Emy Gazeilles has emerged as one of France’s most captivating young voices — a musician who transforms every role into an act of storytelling, from Verdi’s heart-wrenching Gilda to Handel’s royal Cleopatra. With a timbre that dances between crystalline purity and warm lyricism, she doesn’t sing; she inhabits.
Trained at the hallowed National Superior Conservatory of Paris, Gazeilles’ ascent has been remarquable: youngest member of the Paris Opera’s prestigious Ensemble, laureate of Voix Nouvelles and a rising star on France’s grandest stages — Bastille, Garnier, the Chorégies d’Orange — where critics hail her « bright and radiant soprano » (Diapason), they also highlight her ability to approach Haydn with insolent fluency, her technique dissolving the score's challenges into pure musical spontaneity (Forum opera).

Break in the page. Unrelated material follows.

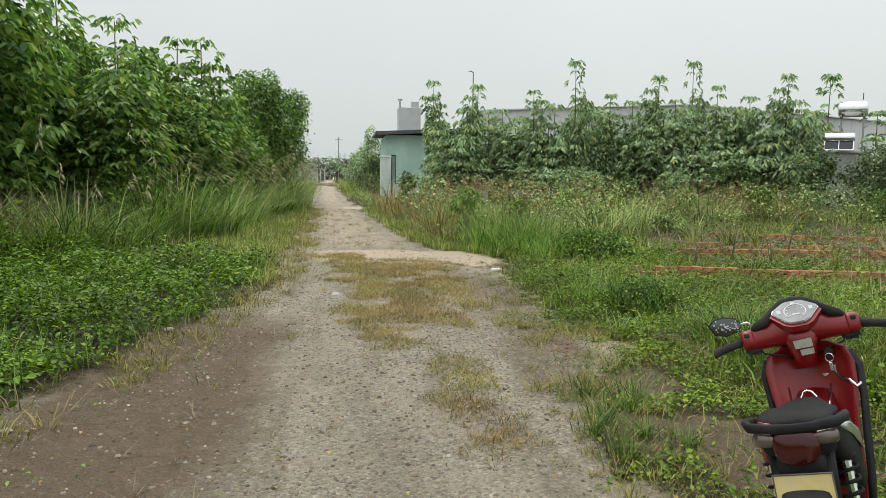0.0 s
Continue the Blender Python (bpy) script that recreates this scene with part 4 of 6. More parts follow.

Whether barreling through the intensity of Mozart’ Susanna, baring the vulnerability of Bizet’s Micaëla, or unlocking the devotional depths of Poulenc’s Sœur Constance, Gazeilles approaches each role with precision and heart.
Her collaborations — like the electrifying Semele under Emmanuelle Haïm — reveal an artist hungry for reinvention, while her jump-in performance of Tailleferre’s Concerto de la fidélité at the Philharmonie de Paris proved her a daredevil of the highest musical order.
Beyond opera, she illuminates concert halls with works spanning Britten’s Les Illuminations to Dvořák’s Gypsy songs, her musical curiosity knows no bounderies. Named a Young Talent by France Inter and One to Watch by Culturebox, Gazeilles is not only climbing the ranks — she’s redefining what it means to be a soprano of her generation.